Dataset Model¶
The Dataset
model is used to describe a data entity, which can be a single file or a logical grouping of files. It includes metadata about authorship, publication, version, and its relationships with other entities in the provenance graph.
Properties¶
Property | Type | Description | Required |
---|---|---|---|
guid (alias: @id ) |
str |
The unique, resolvable identifier for the Dataset. Should be an ARK. | Yes |
name |
str |
A human-readable name for the dataset. | Yes |
author |
Union[str, List[str]] |
The person, people, or organization that created the dataset. | Yes |
datePublished |
str |
The date the dataset was published, in ISO 8601 format. | Yes |
description |
str |
A detailed description of the dataset (min 10 characters). | Yes |
keywords |
List[str] |
A list of keywords to aid in discovery. | Yes |
format |
str |
The file format of the dataset (e.g., "CSV", "TSV", "image/jpeg").
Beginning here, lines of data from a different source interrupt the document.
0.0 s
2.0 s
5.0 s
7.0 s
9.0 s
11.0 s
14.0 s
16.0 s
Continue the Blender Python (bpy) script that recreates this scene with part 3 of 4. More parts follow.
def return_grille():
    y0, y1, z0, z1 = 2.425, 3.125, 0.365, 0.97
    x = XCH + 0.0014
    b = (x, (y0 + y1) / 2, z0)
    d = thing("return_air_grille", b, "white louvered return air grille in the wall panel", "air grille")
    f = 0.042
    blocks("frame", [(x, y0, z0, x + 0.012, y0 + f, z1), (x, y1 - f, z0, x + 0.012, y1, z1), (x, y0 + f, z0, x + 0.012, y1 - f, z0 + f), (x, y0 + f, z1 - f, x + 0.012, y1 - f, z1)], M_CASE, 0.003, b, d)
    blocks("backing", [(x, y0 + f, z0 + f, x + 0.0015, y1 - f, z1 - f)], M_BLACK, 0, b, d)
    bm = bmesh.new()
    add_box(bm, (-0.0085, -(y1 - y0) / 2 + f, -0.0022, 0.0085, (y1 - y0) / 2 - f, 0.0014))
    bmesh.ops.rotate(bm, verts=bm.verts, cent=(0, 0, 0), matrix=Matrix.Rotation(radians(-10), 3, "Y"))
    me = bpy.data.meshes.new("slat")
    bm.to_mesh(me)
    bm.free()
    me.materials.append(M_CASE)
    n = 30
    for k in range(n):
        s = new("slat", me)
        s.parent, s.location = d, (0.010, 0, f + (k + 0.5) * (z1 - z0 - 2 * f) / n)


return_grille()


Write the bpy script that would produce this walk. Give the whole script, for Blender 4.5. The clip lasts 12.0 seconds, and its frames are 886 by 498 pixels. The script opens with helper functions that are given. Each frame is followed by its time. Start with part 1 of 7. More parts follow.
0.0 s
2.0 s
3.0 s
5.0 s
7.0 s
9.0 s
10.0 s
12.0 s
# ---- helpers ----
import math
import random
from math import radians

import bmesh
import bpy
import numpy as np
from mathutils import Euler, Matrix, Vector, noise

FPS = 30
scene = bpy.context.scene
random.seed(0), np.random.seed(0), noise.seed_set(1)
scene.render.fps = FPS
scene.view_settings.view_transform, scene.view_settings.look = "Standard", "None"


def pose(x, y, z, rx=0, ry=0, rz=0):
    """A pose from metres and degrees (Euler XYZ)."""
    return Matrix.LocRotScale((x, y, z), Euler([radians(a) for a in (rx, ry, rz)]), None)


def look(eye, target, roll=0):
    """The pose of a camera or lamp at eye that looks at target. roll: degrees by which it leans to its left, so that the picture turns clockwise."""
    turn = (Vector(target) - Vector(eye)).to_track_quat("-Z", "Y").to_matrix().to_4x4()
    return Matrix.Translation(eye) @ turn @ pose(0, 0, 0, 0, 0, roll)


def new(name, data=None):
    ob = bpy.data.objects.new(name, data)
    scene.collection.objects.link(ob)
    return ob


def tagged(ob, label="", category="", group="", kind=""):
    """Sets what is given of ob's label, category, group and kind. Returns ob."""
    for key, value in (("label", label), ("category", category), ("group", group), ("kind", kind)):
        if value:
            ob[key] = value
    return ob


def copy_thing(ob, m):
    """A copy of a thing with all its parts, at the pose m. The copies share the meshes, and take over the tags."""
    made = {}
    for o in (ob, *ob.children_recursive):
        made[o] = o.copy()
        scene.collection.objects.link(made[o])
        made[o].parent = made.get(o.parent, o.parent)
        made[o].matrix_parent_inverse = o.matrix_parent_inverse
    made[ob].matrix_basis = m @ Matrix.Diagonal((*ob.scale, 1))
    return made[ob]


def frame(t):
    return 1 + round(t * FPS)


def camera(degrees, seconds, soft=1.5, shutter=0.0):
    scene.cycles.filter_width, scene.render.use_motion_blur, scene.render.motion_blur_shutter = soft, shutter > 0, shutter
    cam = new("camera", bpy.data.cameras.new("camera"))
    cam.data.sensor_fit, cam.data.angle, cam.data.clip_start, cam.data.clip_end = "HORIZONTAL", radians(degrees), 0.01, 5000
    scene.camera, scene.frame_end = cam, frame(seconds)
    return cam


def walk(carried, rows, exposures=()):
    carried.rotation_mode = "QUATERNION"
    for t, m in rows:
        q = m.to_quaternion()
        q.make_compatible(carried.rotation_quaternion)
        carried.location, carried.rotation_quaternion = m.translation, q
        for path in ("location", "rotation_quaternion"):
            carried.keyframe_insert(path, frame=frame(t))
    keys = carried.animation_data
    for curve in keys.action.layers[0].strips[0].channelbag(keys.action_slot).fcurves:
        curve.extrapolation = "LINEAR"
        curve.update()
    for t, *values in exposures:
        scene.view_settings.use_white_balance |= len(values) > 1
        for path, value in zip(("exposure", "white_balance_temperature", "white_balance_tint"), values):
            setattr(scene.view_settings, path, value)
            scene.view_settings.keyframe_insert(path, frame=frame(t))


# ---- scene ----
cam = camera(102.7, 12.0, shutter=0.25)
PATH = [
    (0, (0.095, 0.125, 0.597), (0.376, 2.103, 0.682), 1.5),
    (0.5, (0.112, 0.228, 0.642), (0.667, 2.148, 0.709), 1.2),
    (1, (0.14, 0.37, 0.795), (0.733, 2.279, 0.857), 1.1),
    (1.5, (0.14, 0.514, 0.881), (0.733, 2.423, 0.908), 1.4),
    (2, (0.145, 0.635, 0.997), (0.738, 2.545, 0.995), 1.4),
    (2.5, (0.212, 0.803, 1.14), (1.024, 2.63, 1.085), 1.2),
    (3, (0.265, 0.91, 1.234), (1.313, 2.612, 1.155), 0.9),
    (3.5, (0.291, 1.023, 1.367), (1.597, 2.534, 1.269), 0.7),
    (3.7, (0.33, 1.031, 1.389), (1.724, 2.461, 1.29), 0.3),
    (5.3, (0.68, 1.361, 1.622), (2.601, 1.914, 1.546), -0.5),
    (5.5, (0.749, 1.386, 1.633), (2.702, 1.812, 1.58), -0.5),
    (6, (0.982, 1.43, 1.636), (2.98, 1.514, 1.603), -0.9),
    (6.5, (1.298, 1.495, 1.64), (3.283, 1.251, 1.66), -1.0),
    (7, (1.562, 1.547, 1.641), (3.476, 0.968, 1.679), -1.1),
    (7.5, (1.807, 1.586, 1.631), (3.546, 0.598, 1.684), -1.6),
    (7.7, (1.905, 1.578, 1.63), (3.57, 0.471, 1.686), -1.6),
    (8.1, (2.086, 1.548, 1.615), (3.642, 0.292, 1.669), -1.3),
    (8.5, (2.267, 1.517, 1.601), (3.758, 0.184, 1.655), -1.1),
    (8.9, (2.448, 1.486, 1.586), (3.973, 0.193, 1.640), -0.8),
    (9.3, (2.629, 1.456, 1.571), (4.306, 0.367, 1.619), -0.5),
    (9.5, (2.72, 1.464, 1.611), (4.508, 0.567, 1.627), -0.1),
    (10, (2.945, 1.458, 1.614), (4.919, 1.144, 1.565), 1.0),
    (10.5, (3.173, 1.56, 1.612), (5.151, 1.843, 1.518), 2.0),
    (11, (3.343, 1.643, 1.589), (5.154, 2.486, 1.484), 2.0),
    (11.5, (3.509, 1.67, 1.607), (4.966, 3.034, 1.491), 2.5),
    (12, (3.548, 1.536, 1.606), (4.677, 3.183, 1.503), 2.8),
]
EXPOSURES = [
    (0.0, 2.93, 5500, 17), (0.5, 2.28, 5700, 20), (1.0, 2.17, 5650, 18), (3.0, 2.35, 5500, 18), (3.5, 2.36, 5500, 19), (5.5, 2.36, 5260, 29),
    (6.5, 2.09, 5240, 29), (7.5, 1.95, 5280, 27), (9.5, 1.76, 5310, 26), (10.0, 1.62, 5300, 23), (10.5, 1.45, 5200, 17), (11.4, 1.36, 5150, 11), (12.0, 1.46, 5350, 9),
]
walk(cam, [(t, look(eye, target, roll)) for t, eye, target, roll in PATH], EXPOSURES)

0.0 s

Aliased from fileFormat . |
Yes |
metadataType |
Optional[str] |
The schema.org type. Defaults to https://w3id.org/EVI#Dataset . |
No |
additionalType |
Optional[str] |
An additional type identifier. Defaults to "Dataset". | No |
version |
str |
The version of the dataset. Defaults to "0.1.0". | No |
associatedPublication |
Optional[str] |
A URL or citation for a publication associated with this dataset. | No |
additionalDocumentation |
Optional[str] |
A URL for additional documentation. | No |
dataSchema |
Optional[IdentifierValue] |
A link (by @id ) to a Schema object that describes the structure of this dataset. |
No |
generatedBy |
Optional[Union[IdentifierValue, List[IdentifierValue]]] |
Links to the Computation or Experiment that produced this dataset. |
No |
derivedFrom |
Optional[List[IdentifierValue]] |
Links to one or more Dataset entities from which this dataset was derived. |
No |
usedByComputation |
Optional[List[IdentifierValue]] |
Links to Computation entities that used this dataset as an input. |
No |
contentUrl |
Optional[Union[str, List[str]]] |
The URL(s) or relative file path(s) pointing to the actual data file(s). | No |
Example¶
{
"@id": "ark:59852/dataset-control-1-report",
"@type": "https://w3id.org/EVI#Dataset",
"name": "Control Experiment 1: SEC-MS Processed Data (Report.tsv)",
"author": "Forget A, Obernier K, Krogan N",
"datePublished": "2025-06-23",
"version": "1.0",
"description": "Processed SEC-MS data (Report.tsv) for MDA-MB468 cells, control experiment 1.",
"keywords": [
"MDA-MB468",
"SEC-MS",
"proteomics",
"processed data",
"control"
],
"format": "TSV",
"evi:Schema": {
"@id": "ark:59852/schema-control-1-sec-ms-mda-mb468"
},
"generatedBy": [
{
"@id": "ark:59852/computation-control-1-sec-ms-mda-mb468"
}
],
"derivedFrom": [],
"usedByComputation": [],
"contentUrl": "ftp://massive-ftp.ucsd.edu/v10/MSV000098237/search/Biosep_MDAMB468_CTRL_1_Report.tsv"
}